Paid And Loving Eyes (1993)
Jonathan Gash (John Grant)

www.atlantic-times.com/archive-detail.php?recordID=462

Ta'er

tintin said...

Anon 20:46 Chino Noir works for me.

KS Anthony- After getting out of the army I toyed with the idea as well and considered joining with the hopes of getting into the 2nd REP. But the 5 year contract was a deal breaker. After reading a couple books by a Brit and and an American it was probably one of my better decisions.

DB- I'd say they were the best of the best and $165 is a small price to pay for that. The key is how they fit you.

BJ- I like to think the judges spit as any taster would do at a serious wine tasting .

The fit was a question and impossible for this tasting.
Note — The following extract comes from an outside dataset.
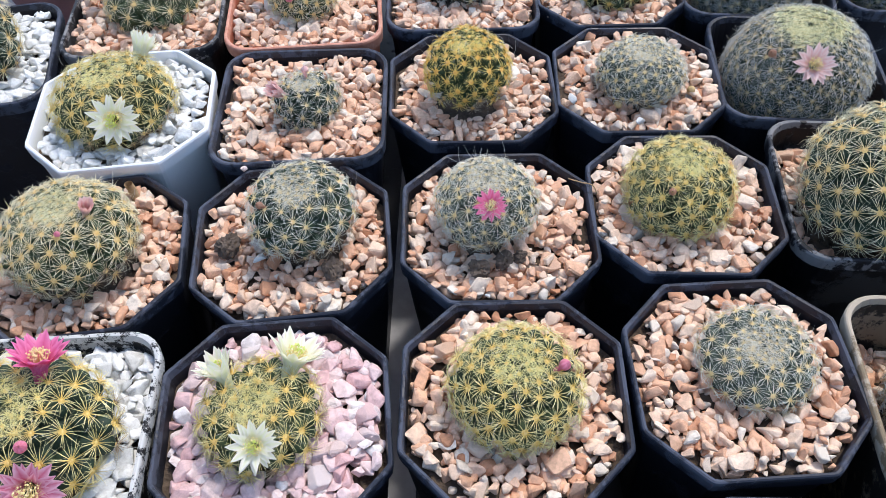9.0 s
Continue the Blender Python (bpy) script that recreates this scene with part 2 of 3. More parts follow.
POT = {
    # dusty rim, its lighter bluish tint painting in the sky's highlight
    "black": (BLACK, crusted("black_sheen_rim", (0.020, 0.023, 0.033), (0.068, 0.076, 0.100), 0.5, 300, 0.42)),
    "dusty": (crusted("dusty_black_plastic", (0.006, 0.006, 0.007), (0.05, 0.048, 0.046), 0.4, 160, 0.5), crusted("dusty_rim", (0.012, 0.012, 0.014), (0.2, 0.195, 0.19), 0.5, 330, 0.45)),
    "scuffed": (crusted("scuffed_black_plastic", (0.006, 0.006, 0.007), (0.05, 0.05, 0.052), 0.4, 160, 0.45), crusted("scuffed_rim", (0.014, 0.015, 0.02), (0.26, 0.27, 0.30), 0.32, 420, 0.4)),
    "crust": (crusted("limed_black_plastic", (0.006, 0.006, 0.007), (0.46, 0.45, 0.42), 0.44, 760, 0.5), crusted("limed_rim", (0.012, 0.012, 0.013), (0.56, 0.55, 0.51), 0.62, 1100, 0.5)),
    "terracotta": (mottled("orange_plastic", (0.42, 0.13, 0.07), (0.50, 0.18, 0.10), 60, 0.5, 0.2, 0.0003), mottled("orange_rim", (0.46, 0.17, 0.10), (0.60, 0.30, 0.20), 220, 0.6, 0.3, 0.0004)),
    "white": (mottled("white_plastic", (0.75, 0.77, 0.74), (0.82, 0.83, 0.80), 40, 0.35, 0.08, 0.0002), mottled("white_rim", (0.78, 0.79, 0.79), (0.84, 0.84, 0.83), 60, 0.32, 0.08, 0.0002)),
    "beige": (crusted("brown_dusty_plastic", (0.030, 0.026, 0.022), (0.30, 0.245, 0.17), 0.40, 150, 0.6), crusted("beige_rim", (0.22, 0.165, 0.10), (0.42, 0.35, 0.26), 0.6, 240, 0.7)),
    "mauve": (mottled("mauve_plastic", (0.13, 0.075, 0.075), (0.20, 0.13, 0.13), 70, 0.5, 0.35, 0.0005, 500), mottled("mauve_rim", (0.22, 0.155, 0.155), (0.40, 0.33, 0.33), 260, 0.6, 0.5, 0.0005)),
    "russet": (mottled("russet_plastic", (0.26, 0.12, 0.11), (0.34, 0.17, 0.16), 60, 0.5, 0.25, 0.0003), mottled("pale_russet_rim", (0.5, 0.4, 0.38), (0.62, 0.54, 0.52), 120, 0.55)),
    "brown": (mottled("ochre_plastic", (0.42, 0.155, 0.042), (0.52, 0.215, 0.072), 50, 0.4, 0.2, 0.0003), mottled("ochre_rim", (0.50, 0.27, 0.15), (0.62, 0.40, 0.27), 160, 0.5)),
}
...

Also, a khaki that would fit Bruce might not work so well for Robert.

So I depended on these men and their knowledge and taste to help morons like me identify what was good and what was bad thus giving us a starting point.

I had a pr of LE khakis four or so years ago. I threw them away after a couple months. I didn't like the material or the fit or the cuffing and they were taking up precious room in my closet.
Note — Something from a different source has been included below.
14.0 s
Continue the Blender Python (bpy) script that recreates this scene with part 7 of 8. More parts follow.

And you're right - - As long as you wear LE chinos no one will notice them. The point here is to wear what few would ever notice but to know yourself the origin, quality and yes, even the story behind something so everyday as khakis. Khakis in the army were starched. Heavily. Usually by Quarter Master laundry. Some vets, like myself, still starch their civilain khakis. At least those that lend themselves to the process. Wash and wear khakis with that nasty finish wouldn't starch up so well.

Tater- That link is on the fritz.

Laguna Beach Trad said...

Fun idea! But I'm happy with my LE chinos, the latest batch of which have lasted more than three plus years and still going strong. These are just chinos, after all. A blind tasting of chinos (chinos!!) seems like gross overkill. Chinos, OCBDs, boat shoes, etc....these are the basics and we probably don't need connoisseurs to tell us which ones are best.

Nordstrom--not "Nordstrom's"

Gentry said...

Which fit of Bill's are the best? I've bought a few pairs, but they fit like Hammer pants.

tintin said...

LBT - I probably don't need you to tell me a khaki tasting is overkill. The Trad didn't get where it is today listening to other bloggers warn of overkill. I do note spelling + grammar errors (thanks) but happily admit not being a Nordstrom customer for some five years.

Gentry- A good reason to visit your local haberdasher and try on the three options (M1- Loose M2- Standard, M3-Slim).

Garry said...

TT - I hope that I'm not touting khakis that you think are "naaaaasssssttttyyyyy", but I'm talking very specifically about the "Aged Khaki Flat-Front Pants" and not the "Wrinkle-Free Accu-Waist Chinos" or the "Huntsman Chinos." I've tried the Huntsman and yes they are bad, with that same slick and frowsy "khaki" now used by LL Bean and Land's End and almost everyone it seems. The Cabela's "Aged Khakis" do have occasional zipper breaks but the material seems stand-up, as khakis should be. I have several pairs in the closet, however I brought them from 1 to 5 years ago, and it's possible something has changed.

Anonymous said...

Chicks or chinos, one man's naaaasty is another man's niiiice.

tintin said...

Gary- I don't remember which one I tried but I know it wasn't the aged khaki. I love a cheap khaki and I probably have at least 10 pr of Duck Heads. I'd like to do another chino tasting. Actually two. One with Cabelas, Target, JC Penny, Duck Head, etc. And a top of the line Chino tasting with entries from Turnbull and Asser, Cordings, Paul Stuart, Bastian, Purple Label. We'll see.

Anon - Well said.

Anonymous said...

Ja whol, "Fritz"! Das hat geschmeckt!

Googler: atlantic times once teutonic now slavic

Ta'er

Chico said...

Don't listen to Laguna! More, More, More! I can't wait to read about all the rankings. This is a AWESOME idea! I can't wait.

Sheik of Araby said...

When tintin publishes his book, it should be called Chicks or Chinos: One Man's Quest for a Good Fit.

kent.edel said...

My first pair of Bill's were the M2, and I bought them at Nordstrom (or Nordstrom's) in King of Prussia maybe five years ago. They were the poplin, and as a 30-waisted ectomorph I was really pleased by their drape. (It's hard to get drape with heavier fabrics when you are dealing with only a small amount of it.) PF, cuffed (inch and an eighth, sorry: it's what I do) -- and yes, the tailor there tried to talk me out of the cuffs, invoking the same murky rule about PFs. (As a junior-high student in the late sixties, I wore the "preppie" uniform of the time: PF slacks with cuffs -- a natural pairing then as well as now. Didn't even know what a pleat was, but I knew what a cuff was.) Since then I have bought several more from a haberdasher in Princeton (Nordstrom here in South Jersey is carrying their own brand now, not Bill's). The M2's taper is not as great as it used to be -- the bottom is maybe a half-inch wider nowadays for some reason (maybe the same reason invoked by the putz designer that put the liner in the Brooks collar). But they are still pretty baller in my book.